I don't see any reason to assume it's entirely impossible to make a computer system that provides brain IO indistinguishable from the real world. It'd obviously be very far beyond us, but it seems possible that a sufficiently advanced computer could manage it. But accepting that doesn't mean I have to accept that enough people did it to establish a population, they did so permanently, they forced it on their offspring (conceived both in the real world and simulation), and they never told anyone or left clear signs in the simulated world.

Alternatively it could assume that we are ourselves simulated, just programs unaware that we're programs. But that leaves many of the same questions (who did it, why keep it going forever, etc). We currently could dedicate all of humanity's exaflops of computing power to Monte Carlo simulations of Snakes and Ladders, but why? I don't think there's any reason to step from "theoretically it's possible" to assuming any amount of likelihood.


I always took the simulation to mean “society”, nation state norms, gossip about one another, elites… truisms of society being “facts” like GDP, not facts like speed of light.

Like in the “clearly people doing the work is why potatoes are on store shelves, not due to the shareholders of Ore-Ida, which is hallucination.”

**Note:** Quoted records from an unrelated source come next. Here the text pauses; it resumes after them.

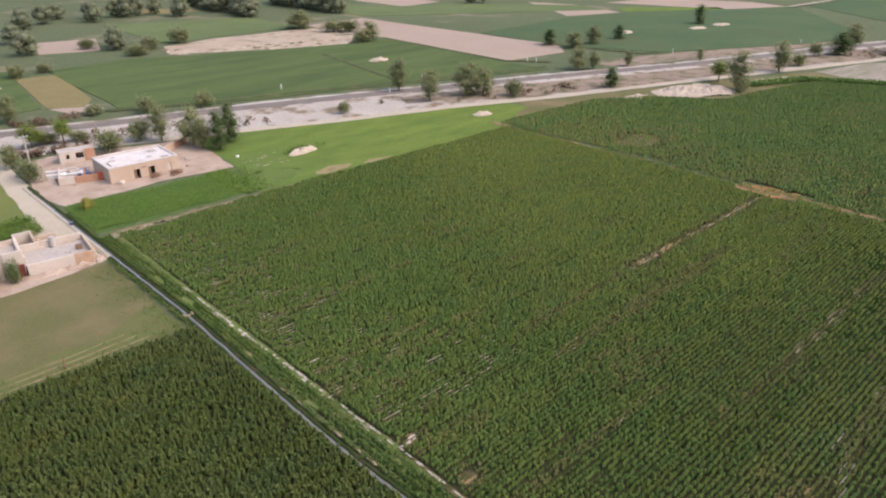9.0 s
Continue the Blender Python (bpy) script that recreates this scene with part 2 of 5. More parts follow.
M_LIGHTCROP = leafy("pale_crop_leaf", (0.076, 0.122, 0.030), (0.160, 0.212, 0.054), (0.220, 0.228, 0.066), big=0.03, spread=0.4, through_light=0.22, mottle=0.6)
M_WILT = leafy("wilted_crop_leaf", (0.086, 0.106, 0.036), (0.168, 0.185, 0.065), (0.243, 0.217, 0.081), big=0.08, spread=0.5, through_light=0.2)
M_STRIP = leafy("strip_crop_leaf", (0.049, 0.079, 0.016), (0.104, 0.151, 0.032), (0.166, 0.183, 0.045), big=0.3, spread=0.4)
M_GRASSLEAF = leafy("fodder_leaf", (0.091, 0.170, 0.035), (0.164, 0.275, 0.056), (0.247, 0.301, 0.069), big=0.15, spread=0.4)
M_SWARDLEAF = leafy("grass_leaf", (0.107, 0.182, 0.035), (0.130, 0.209, 0.040), (0.180, 0.209, 0.065), big=0.08, spread=0.5)
M_REED = leafy("reed_leaf", (0.090, 0.173, 0.045), (0.180, 0.285, 0.075), (0.270, 0.330, 0.105), big=0.1, spread=0.5)
M_YELLOWLEAF = leafy("yellow_bush_leaf", (0.14, 0.15, 0.03), (0.27, 0.26, 0.06), (0.36, 0.32, 0.09), big=0.5)
M_WEED = leafy("weed_leaf", (0.062, 0.120, 0.030), (0.138, 0.204, 0.054), (0.250, 0.216, 0.084), big=0.3, spread=0.5)
M_WILLOW = leafy("feathery_leaf", (0.084, 0.118, 0.022), (0.180, 0.232, 0.050), (0.250, 0.266, 0.078), big=0.5, through_light=0.34)
M_OLIVE = leafy("roadside_leaf", (0.136, 0.158, 0.075), (0.245, 0.268, 0.127), (0.337, 0.324, 0.168), big=0.3, spread=0.6)
# Greyed and lightened: distance haze is mixed into the grove's leaf colour.
M_HAZEGROVE = leafy("hazed_grove_leaf", (0.126, 0.146, 0.086), (0.217, 0.242, 0.146), (0.272, 0.277, 0.176), big=0.2)
M_SHRUBLEAF = leafy("shrub_leaf", (0.06, 0.085, 0.03), (0.13, 0.16, 0.055), (0.22, 0.21, 0.08), big=0.3)
M_DARKLEAF = leafy("dark_leaf", (0.058, 0.090, 0.035), (0.118, 0.162, 0.062), (0.179, 0.199, 0.083), big=0.4)
M_FRESH = leafy("fresh_leaf", (0.105, 0.150, 0.030), (0.200, 0.255, 0.055), (0.255, 0.285, 0.080), big=0.4)
M_GOLD = leafy("yellowing_leaf", (0.16, 0.15, 0.03), (0.27, 0.25, 0.05), (0.33, 0.27, 0.06), big=0.4)
M_DRYSCRUB = leafy("dry_scrub", (0.10, 0.065, 0.04), (0.19, 0.13, 0.085), (0.24, 0.19, 0.12), big=0.4, through_light=0.15)
M_BARK = plain("pale_bark", (0.340, 0.265, 0.205), 0.9, vary=0.35, scale=7.0)
M_DARKBARK = plain("grey_bark", (0.13, 0.10, 0.075), 0.9, vary=0.35, scale=5.0)
M_MUDWALL = earth("mud_plaster", (0.408, 0.301, 0.221), (0.532, 0.417, 0.330), big=0.35, fine=9.0, relief=0.02)
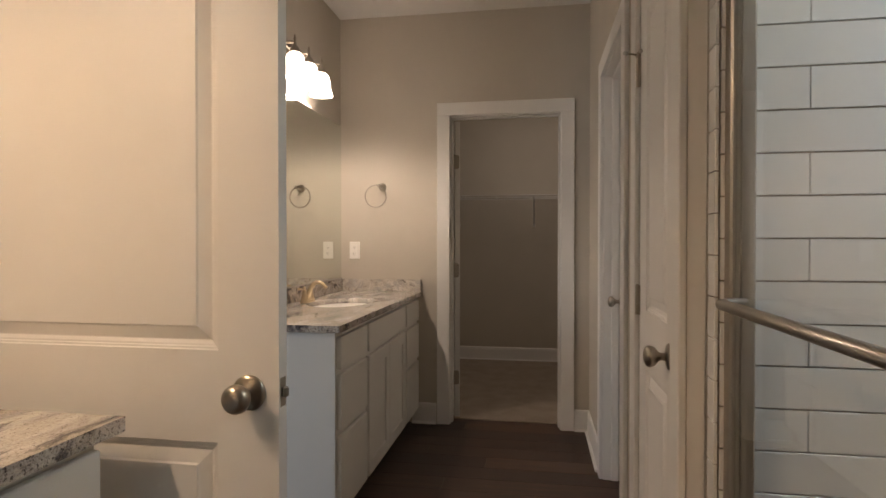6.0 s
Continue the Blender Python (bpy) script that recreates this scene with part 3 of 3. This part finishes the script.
def faucet(yc):
    f = empty("faucet", pose(-0.671, yc, 0.8765) @ Matrix.Scale(0.86, 4), "brushed champagne two-handle arched faucet", "faucet", "vanity faucets")
    bm = bmesh.new()
    # stadium-shaped plate, domed towards its edge
    n, prev = 40, None
    for off, z in ((0.0, 0.0), (0.0, 0.006), (0.002, 0.010), (0.006, 0.0125)):
        ring = []
        for i in range(n):
            a = 2 * math.pi * i / n
            cy = 0.052 if math.sin(a) >= 0 else -0.052
            ring.append(bm.verts.new(((0.028 - off) * math.cos(a), cy + (0.028 - off) * math.sin(a), z)))
        if prev:
            for i in range(n):
                bm.faces.new((prev[i], prev[(i + 1) % n], ring[(i + 1) % n], ring[i])).smooth = True
        else:
            bm.faces.new(ring[::-1])
        prev = ring
    bm.faces.new(prev)
    part("base_plate", bm, GOLD, f)
    bm = bmesh.new()
    lathe(bm, [(0.0, 0.0126), (0.023, 0.0126), (0.0225, 0.018), (0.0195, 0.024), (0.0185, 0.030)], seg=24)
    p0, p1, p2, p3 = (Vector(v) for v in ((0, 0, 0.020), (0.010, 0, 0.118), (0.076, 0, 0.166), (0.122, 0, 0.092)))
    pts, rad = [], []
    for i in range(29):
        q = i / 28
        pts.append(p0 * (1 - q) ** 3 + p1 * 3 * q * (1 - q) ** 2 + p2 * 3 * q * q * (1 - q) + p3 * q ** 3)
        rad.append(0.0172 - 0.0058 * min(1, q * 1.25))
    tube(bm, pts, rad, 18)
    sp = part("spout", bm, GOLD, f)
    bm = bmesh.new()
    d = (pts[-1] - pts[-2]).normalized()
    tube(bm, [pts[-1] - d * 0.010, pts[-1] - d * 0.002, pts[-1] + d * 0.003], [0.0121, 0.0126, 0.0118], 18)
    part("aerator", bm, GOLD, sp)
    for sg in (-1, 1):
        bm = bmesh.new()
        lathe(bm, [(0.0, 0.0126), (0.0255, 0.0126), (0.0258, 0.017), (0.0225, 0.021), (0.0205, 0.028), (0.0165, 0.046), (0.0128, 0.062), (0.0112, 0.072), (0.0135, 0.0745), (0.0135, 0.079), (0.0098, 0.082), (0.0090, 0.088), (0.0072, 0.0915), (0.0088, 0.0945), (0.0080, 0.099), (0.0040, 0.1025), (0.0, 0.1035)], Matrix.Translation((0, sg * 0.052, 0)), seg=24)
        hd = part("handle", bm, GOLD, f)
        bm = bmesh.new()
        tube(bm, [(0, sg * 0.054, 0.085), (-0.002, sg * 0.070, 0.086), (-0.004, sg * 0.090, 0.090), (-0.006, sg * 0.112, 0.093), (-0.007, sg * 0.128, 0.0925), (-0.007, sg * 0.136, 0.092)], [0.0052, 0.0048, 0.0062, 0.0082, 0.0072, 0.003], 14)
        part("lever", bm, GOLD, hd)
    bm = bmesh.new()
    tube(bm, [(-0.033, 0, 0.0), (-0.033, 0, 0.060)], 0.003, 8)
    lathe(bm, [(0.0, 0.058), (0.006, 0.060), (0.006, 0.067), (0, 0.070)], Matrix.Translation((-0.033, 0, 0)), seg=12)
    part("lift_rod", bm, GOLD, f)
    return f


faucet(2.008)
faucet(4.835)


def wall_mirror(y0, y1, z0, z1, lean, label):
    m = empty("mirror", pose(L + (y1 - y0) / 2 * math.sin(radians(lean)), (y0 + y1) / 2, z0, 0, 0, -lean), label, "mirror", "vanity mirrors")
    hw, h = (y1 - y0) / 2, z1 - z0
    part("glass", boxes((0.0008, 0.006, -hw, hw, 0.0, h), bevel=0.0006), MIRROR, m)
    bm = boxes((0.0004, 0.009, -hw, hw, -0.008, -0.0004), bevel=0.001)
    part("channel", bm, CHANNEL, m, "thin metal channel under the glass")
    return m


wall_mirror(W1B + 0.004, 2.794, 0.966, 2.036, 0.85, "frameless plate mirror on the wall above the backsplash")
wall_mirror(4.048, E0 - 0.003, 0.966, 1.995, 0, "frameless plate mirror on the wall above the backsplash")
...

There is always the option that humanity eradicates itself into oblivion before the technology for building a simulation has been developed.

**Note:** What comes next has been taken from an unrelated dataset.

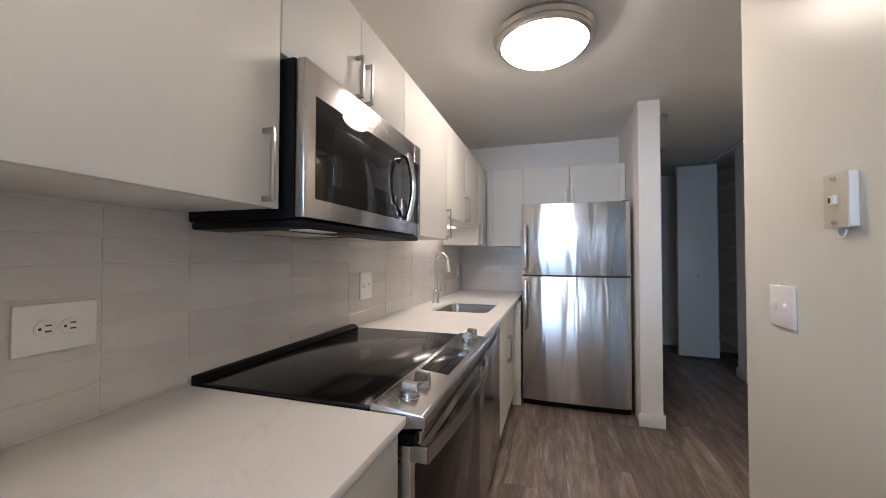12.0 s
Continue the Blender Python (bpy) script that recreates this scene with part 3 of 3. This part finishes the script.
def base_cabinet(y0, y1, fronts, label, deep=False):
    t = thing("base_cabinet", (-0.83, (y0 + y1) / 2, 0), label, "kitchen cabinet", "base cabinets")
    part("body", box(-1.15, -0.532, y0, y1, 0.10, 0.690 if deep else 0.892, 0.001), CARCASS, t)
    if deep:
        part("rail", box(-0.57, -0.532, y0, y1, 0.692, 0.892, 0.001), CARCASS, t)
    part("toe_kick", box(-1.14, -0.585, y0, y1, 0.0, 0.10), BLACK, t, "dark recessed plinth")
    for name, a, b2, z0, z1, hp, hq in fronts:
        d = part(name, box(-0.530, -0.510, a + 0.0018, b2 - 0.0018, z0, z1, 0.0015), CABINET, t)
        bar_handle(d, hp, hq, (0.032, 0, 0))


base_cabinet(5.397, 5.945, [("drawer_front", 5.455, 5.945, 0.505, 0.884, (-0.51, 5.64, 0.80), (-0.51, 5.75, 0.80)), ("drawer_front", 5.455, 5.945, 0.11, 0.500, (-0.51, 5.64, 0.43), (-0.51, 5.75, 0.43))], "pale base cabinet with drawers beside the range")
base_cabinet(7.432, 8.380, [("door", 7.432, 7.906, 0.11, 0.884, (-0.51, 7.878, 0.505), (-0.51, 7.878, 0.690)), ("door", 7.906, 8.380, 0.11, 0.884, (-0.51, 7.934, 0.505), (-0.51, 7.934, 0.690))], "pale double-door base cabinet under the sink", True)

# ---- counters ----
CT = 0.915
bar = thing("bar_countertop", (0, 5.2, 0.895), "polished white quartz bar top with faint grey veins", "countertop")
part("slab", prism([(-0.790, 4.95), (0.478, 4.95), (0.482, FRONT), (0.482, 5.43), (-0.49, 5.43), (-0.49, 5.945), (-1.153, 5.945), (-1.153, 5.393), (-0.796, 5.393), (-0.796, FRONT)], 0.895, CT, 0.0025), QUARTZ, bar)
part("subtop", box(-0.745, 0.445, 5.01, FRONT - 0.003, 0.874, 0.894, 0.002), TRIM, bar, "painted support board")
solid("upstand", box(-1.150, -0.786, 5.393, 5.412, CT, 1.022, 0.002), QUARTZ, "white quartz upstand at the back of the counter", "upstand")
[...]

Looking at how green/co2 certificates work, looking at politics and misinformation, looking at escalating wars out of stupidity, looking how many countries have been far-right-winged lately into Sharia law,...I think that's the far more likely option.

Humans are petty, humans are irrational, humans forget too quickly.

Always bet on humans acting like psychotic apes wanting more bananas even when their belly is so stuffed that it almost explodes.

Whether you want to admit that this is how the planet works or not doesn't matter. In the end, right wing populism always wins because they bet on stupidity and irrational beliefs, not on compromise and rationality.